How to reverse an array

The problem at hand is to reverse the elements of an array. Given an array of elements. The task is to modify the array in such a way that the elements are rearranged in reverse order.

For example, if we have an array [1, 2, 3, 4, 5], the goal is to transform it into [5, 4, 3, 2, 1].

The objective of the problem is to implement a function or method that takes an array as input and returns the reversed array. The reversal should be done in-place, meaning that the original array should be modified rather than creating a new array.

The problem can be approached by using two pointers. One pointing to the beginning of the array and the other pointing to the end. By swapping the elements at these positions and progressively moving the pointers towards each other. The array can be reversed efficiently.

The complexity analysis mentioned earlier explains the time and space requirements of the algorithm used to solve this problem.

The process to reverse an array in Java involves the following steps:

Efficient Solution:

Initialize two pointers, start and end, where start points to the first element of the array and end points to the last element of the array.
Swap the elements at the start and end positions.
Move the start pointer to the next element and the end pointer to the previous element.
Repeat steps 2 and 3 until the start pointer surpasses the end pointer.

This process ensures that each element in the array is swapped with its corresponding element on the opposite side of the array, effectively reversing the array.


public class ArrayReverse {
    public static void main(String[] args) {
        int[] myArray = {1, 2, 3, 4, 5};
        
        System.out.println("Original Array:");
        printArray(myArray);
        
        reverseArray(myArray);
        
        System.out.println("Reversed Array:");
        printArray(myArray);
    }
    
    public static void reverseArray(int[] arr) {
        int start = 0;
        int end = arr.length - 1;
        
        while (start < end) {
            // Swap elements at start and end positions
            int temp = arr[start];
            arr[start] = arr[end];
            arr[end] = temp;
            
            // Move start pointer to the next element
            start++;
            
            // Move end pointer to the previous element
            end--;
        }
    }
    
    public static void printArray(int[] arr) {
        for (int num : arr) {
            System.out.print(num + " ");
        }
        System.out.println();
    }
}

Output:


Original Array:
1 2 3 4 5
Reversed Array:
5 4 3 2 1

Time Complexity : The time complexity of the array reversal algorithm is O(n), where n is the number of elements in the array. This is because we iterate over half of the array (from the start to the middle) and perform a constant-time swap operation for each pair of elements. Since we only traverse half of the array, the time complexity is linearly proportional to the size of the input.

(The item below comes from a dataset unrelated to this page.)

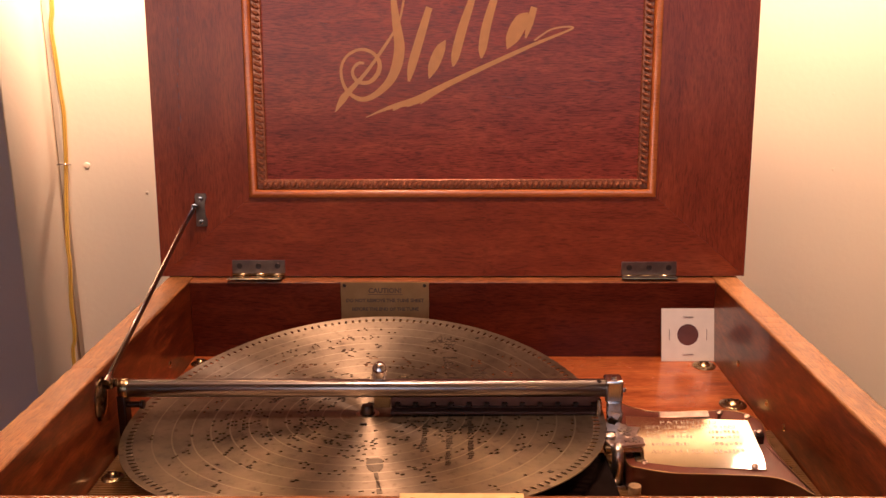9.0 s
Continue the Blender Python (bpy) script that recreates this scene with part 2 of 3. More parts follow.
def topped(bm, z):
    for f in bm.faces:
        if f.normal.z > 0.35 and f.calc_center_median().z > z - 0.004:
            f.material_index = 1
    return bm


for sx in (-1, 1):
    b = box(min(sx * HX, sx * (HX + WT)), max(sx * HX, sx * (HX + WT)), YF - WT, WT + 0.003, TABLE + 0.02, RIM, 0.0016)
    bmesh.ops.subdivide_edges(b, edges=[e for e in b.edges if abs(e.verts[0].co.y - e.verts[1].co.y) > 0.3], cuts=140)
    for v in b.verts:
        if v.co.z > RIM - 0.002 and YF < v.co.y < 0 and abs(abs(v.co.x) - HX - WT) < 0.002:
            k = noise.noise(Vector((v.co.y * 90, sx * 3.0, 0.0))) + 0.6 * noise.noise(Vector((v.co.y * 260, sx * 7.0, 1.0)))
            v.co.z -= 0.0009 * max(0, k)
            v.co.x -= sx * 0.0009 * max(0, k + 0.1)
    b.normal_update()
    part("side_panel", topped(b, RIM), [CASE_Y, RIM_Y], music_box, "glossy oak side with a worn pale rim")
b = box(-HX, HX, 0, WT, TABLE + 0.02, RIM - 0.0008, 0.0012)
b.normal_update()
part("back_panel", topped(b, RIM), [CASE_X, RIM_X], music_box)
b = box(-HX, HX, YF - WT, YF, TABLE + 0.02, RIM - 0.0005, 0.0016)
b.normal_update()
part("front_panel", topped(b, RIM), [CASE_X, RIM_X], music_box)
part("deck", box(-HX + 0.0005, HX - 0.0005, YF + 0.0005, -0.0005, -0.014, 0.0), DECK, music_box, "glossy orange oak deck board")
part("plinth", box(-HX - WT - 0.012, HX + WT + 0.012, YF - WT - 0.012, WT + 0.012, TABLE, TABLE + 0.03, 0.006), CASE_X, music_box)

# ---- the lid ----
LID = pose(0, 0.014, RIM + 0.0008, -LEAN, 0, 0)   # local: x across, z up the face, -y towards the viewer
LW = 0.2815
IX, IZ0, IZ1 = 0.1925, 0.0772, LIDH - 0.0772
REC = 0.006
lid = part("lid", box(-IX - 0.006, IX + 0.006, REC, REC + 0.012, IZ0 - 0.006, IZ1 + 0.006), PANEL, music_box, "figured red oak panel of the raised lid")
lid.matrix_world = LID


def mitred(x0, z0, x1, z1, u0, w0, u1, w1):
    """A frame board with mitred ends: outer edge (x0,z0)-(x1,z1), inner edge (u0,w0)-(u1,w1)."""
    b = bmesh.new()
    f = [b.verts.new((x, 0, z)) for x, z in ((x0, z0), (x1, z1), (u1, w1), (u0, w0))]
    k = [b.verts.new((x, 0.024, z)) for x, z in ((x0, z0), (x1, z1), (u1, w1), (u0, w0))]
    b.faces.new(f), b.faces.new(k[::-1])
    for i in range(4):
        b.faces.new((f[i], k[i], k[(i + 1) % 4], f[(i + 1) % 4]))
    bmesh.ops.recalc_face_normals(b, faces=b.faces[:])
    bmesh.ops.bevel(b, geom=b.edges[:], offset=0.0003, segments=2, profile=0.5, affect="EDGES")
    return level(smooth(b))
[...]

Space Complexity : The space complexity of the algorithm is O(1) since it uses a constant amount of additional memory to store the start and end pointers and a temporary variable for swapping the elements. The space required does not depend on the size of the input array.

Overall, the algorithm is efficient and can reverse an array in-place without requiring additional memory proportional to the input size.

Naive Approach:

One simple and straightforward approach to reversing an array is to create a new array and iterate through the original array in reverse order. We can copy each element from the original array to the new array starting from the last index.

Here’s the step-by-step process for the naive approach:

Create a new array reversedArray of the same length as the original array.
Initialize a variable index with the value of the last index of the original array.
Iterate over the original array in a loop, starting from the first element.
At each iteration, assign the current element of the original array to reversedArray[index].
Decrement index by 1.
Once the loop finishes, reversedArray will contain the reversed elements of the original array.

Here’s an example implementation in Java:


public class ArrayReverse {
    public static void main(String[] args) {
        int[] arr = {7, 2, 9, 1, 5};
        int[] reversedArray = reverseArray(arr);
        
        System.out.println("Reversed Array:");
        printArray(reversedArray);
    }
    
    public static int[] reverseArray(int[] arr) {
        int[] reversedArray = new int[arr.length];
        int index = arr.length - 1;
        
        for (int i = 0; i < arr.length; i++) {
            reversedArray[index] = arr[i];
            index--;
        }
        
        return reversedArray;
    }
    
    public static void printArray(int[] arr) {
        for (int num : arr) {
            System.out.print(num + " ");
        }
        System.out.println();
    }
}

Output:

In this approach, we create a new array and copy the elements from the original array in reverse order. This method requires additional memory to store the reversed array, making it less efficient in terms of space complexity compared to the in-place reversal approach discussed earlier.